Where is Constant Memory Physically Located?

Hi I’ve got a quick question about the following line from the CUDA 1.1 Programming Guide:

“The total amount of constant memory is 64 KB”

Is this constant memory situated in SRAM on the GPU die, or is it found on one of the DRAM chips on the board?

Other posts I’ve seen seem to suggest that it is in DRAM, but because its such a small amount of memory, I thought it might actually be on chip.

It is in the DRAM, but backed by a very small on-chip cache.

Hi thanks for getting back to me.

OK, so there’s the 64 kB portion of DRAM, then there’s the 8kB caches for each multiprocessor and a little on-chip cache between them? What size is this cache?

I have a follow-up question too :-) As I understand, there is an on-chip cache for every two physical banks of DRAM. How big are these caches?

I’m trying to get a feel for how much SRAM there is on the GPU, in all the different caches, memory blocks and registers. There doesn’t seem to be one nice handy diagram anywhere…

global memory is not cached
and the on-chip cache might very well be the cache per multiprocessor.

I’m looking at the attached block diagram. I’d quite like to understand what is physically on the chips in terms of SRAM memory. Does anyone know what the size of these L1 and L2 caches are in the picture?

I’ve seen this picture before, and always been confused by it. It looks like the exact transpose of how the G80 is described in the programmers manual. The manual says there are 16 multiprocessors, each containing 8 stream processors. But that picture shows 8 large blocks (presumably multiprocessors), with 16 smaller blocks inside with “SP” stamped on them.
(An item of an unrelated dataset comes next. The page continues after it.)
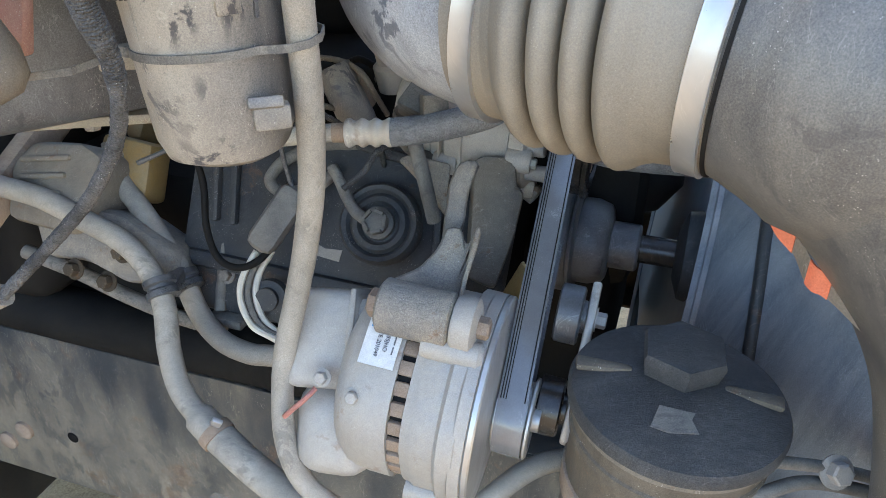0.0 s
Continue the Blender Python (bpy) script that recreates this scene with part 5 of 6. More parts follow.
def alternator_bracket():
    t = thing("alternator_bracket", "rough cast-iron bracket over the alternator", "bracket", at=(0.0, 0.66, 1.05))
    u = Vector((0.955, -0.285, -0.075)).normalized()
    a = Vector((-0.054, 0.532, 1.088))
    part("barrel", lathe([(0.020, 0), (0.0245, 0.003), (0.0245, 0.064), (0.020, 0.066)], place(a, u), 28), "iron", t)
    part("barrel_bolt", lathe([(0.011, -0.010), (0.013, -0.008), (0.013, 0.001)], place(a, u), 6), "rust", t)
    part("ear", lathe([(0.022, 0), (0.024, 0.003), (0.024, 0.018), (0.018, 0.021), (0, 0.021)], place(a + u * 0.067, u), 24), "cast", t)
    part("ear_foot", box((0.018, 0.03, 0.07), place(a + u * 0.077 + Vector((0, -0.012, -0.04)), (0.1, -0.35, -0.9)), 0.007), "cast", t)
    part("ear_bolt", lathe([(0.010, 0), (0.010, 0.008), (0.008, 0.010), (0, 0.010)], place(a + u * 0.088, u), 6), "rust", t)
    part("web", prism([(-0.058, -0.029), (-0.046, -0.011), (-0.019, 0.0), (-0.001, 0.019), (0.006, 0.038), (0.02, 0.038), (0.024, 0.019), (0.039, 0.038), (0.037, 0.027), (0.022, -0.011), (0.017, -0.032), (0.013, -0.052), (-0.054, -0.043)], 0.024, place((-0.003, 0.573, 1.099), (0, -0.866, 0.5), (0, 0.5, 0.866)) @ Matrix.Translation((0, 0, -0.024)), 0.006), "iron", t)
    part("arm", prism([(-0.021, -0.055), (-0.017, -0.019), (-0.012, 0.016), (-0.005, 0.032), (0.003, 0.038), (0.013, 0.038), (0.017, 0.032), (0.013, 0.023), (0.009, 0.014), (0.005, -0.002), (0.003, -0.022), (-0.003, -0.037), (-0.006, -0.058)], 0.05, place((0.018, 0.63, 1.141), (0, -0.866, 0.5), (0, 0.5, 0.866)) @ Matrix.Translation((0, 0, -0.05)), 0.007), "iron", t)
    part("mount", prism([(-0.025, 0.059), (-0.013, 0.064), (0.02, 0.06), (0.022, 0.027), (0.03, 0.024), (0.02, -0.019), (0.012, -0.043), (-0.003, -0.083), (-0.033, -0.07), (-0.03, -0.019)], 0.1, place((0.059, 0.712, 1.083), (0, -0.866, 0.5), (0, 0.5, 0.866)) @ Matrix.Translation((0, 0, -0.1)), 0.006), "rubtan", t)
    part("gusset", prism([(-0.031, 0.022), (-0.019, 0.028), (0.028, 0.017), (0.022, -0.041), (0.014, -0.031), (-0.014, 0.005)], 0.02, place((-0.019, 0.749, 1.107), (0, -0.866, 0.5), (0, 0.5, 0.866)) @ Matrix.Translation((0, 0, -0.02)), 0.004), "iron", t)
    part("rib", prism([(-0.011, -0.032), (-0.004, -0.004), (0.005, 0.033), (0.011, 0.033), (0.008, 0.018), (-0.002, -0.013), (-0.007, -0.035)], 0.014, place((0.024, 0.561, 1.111), (0, -0.866, 0.5), (0, 0.5, 0.866)) @ Matrix.Translation((0, 0, -0.014)), 0.004), "iron", t)
    part("guard", box((0.004, 0.03, 0.11), place((0.078, 0.668, 1.005), (0.2, -0.5, 0.85)) @ pose(0, 0, 0, 0, 0, 12), 0.001), "brass", t, "bent brass-coloured plate")
    for p in ((0.090, 0.76, 1.140), (0.092, 0.75, 1.115)):
        part("bolt", lathe([(0.009, 0), (0.009, 0.022), (0.007, 0.024), (0, 0.024)], place(p, U), 12), "cast", t)


PUL = Vector((0.955, -0.285, -0.075)).normalized()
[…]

Does someone know if this picture is inaccurate, or does the physical organization of the chip differ from the high level view of it from CUDA?

Given that the image is from 2006, this might well be how someone understood it back then. There are plenty of other pictures from NVIDIA sources (e.g. in one of the many powerpoint presentations) that paint a completely different picture.

Here’s a couple more pictures from the same guy.

to seibert: It seems that the multiprocessors (with their eight streaming processors) are arranged in pairs, so each multiprocessor pair has shared resources, and contains 16 streaming processors.

As Denis is saying, we can’t be sure of the accuracy of these diagrams, because they represent one person’s interpretation of the G80 architecture. The most recent one is from 2007.

Can anyone make a categorical statement about the accuracy of these diagrams?



I can state only three things:

  1. Those are not official NVIDIA documentation.
  2. I assume the author is referring to texture caches in the first diagram.
  3. There is no global memory cache on G8X/G9X, only texture and constant caches.


I think this statement is strictly spoken wrong. The G8x/G9x can address up to 16 segments of 64kB of constants (in DirectX10, for example).

In CUDA two (or three) of these segments are used. One is for kernel-local constants, the other for global constants within the .cu file.

If you run against the 64kB limit, it will usually be because the global constant segment is full. Anyway, it is an addressing limitation not a physical one.

Thanks everyone for your replies, I’m probably confused more now than ever by the G80 memory hierarchy, but that’s better than thinking I understand when I clearly don’t.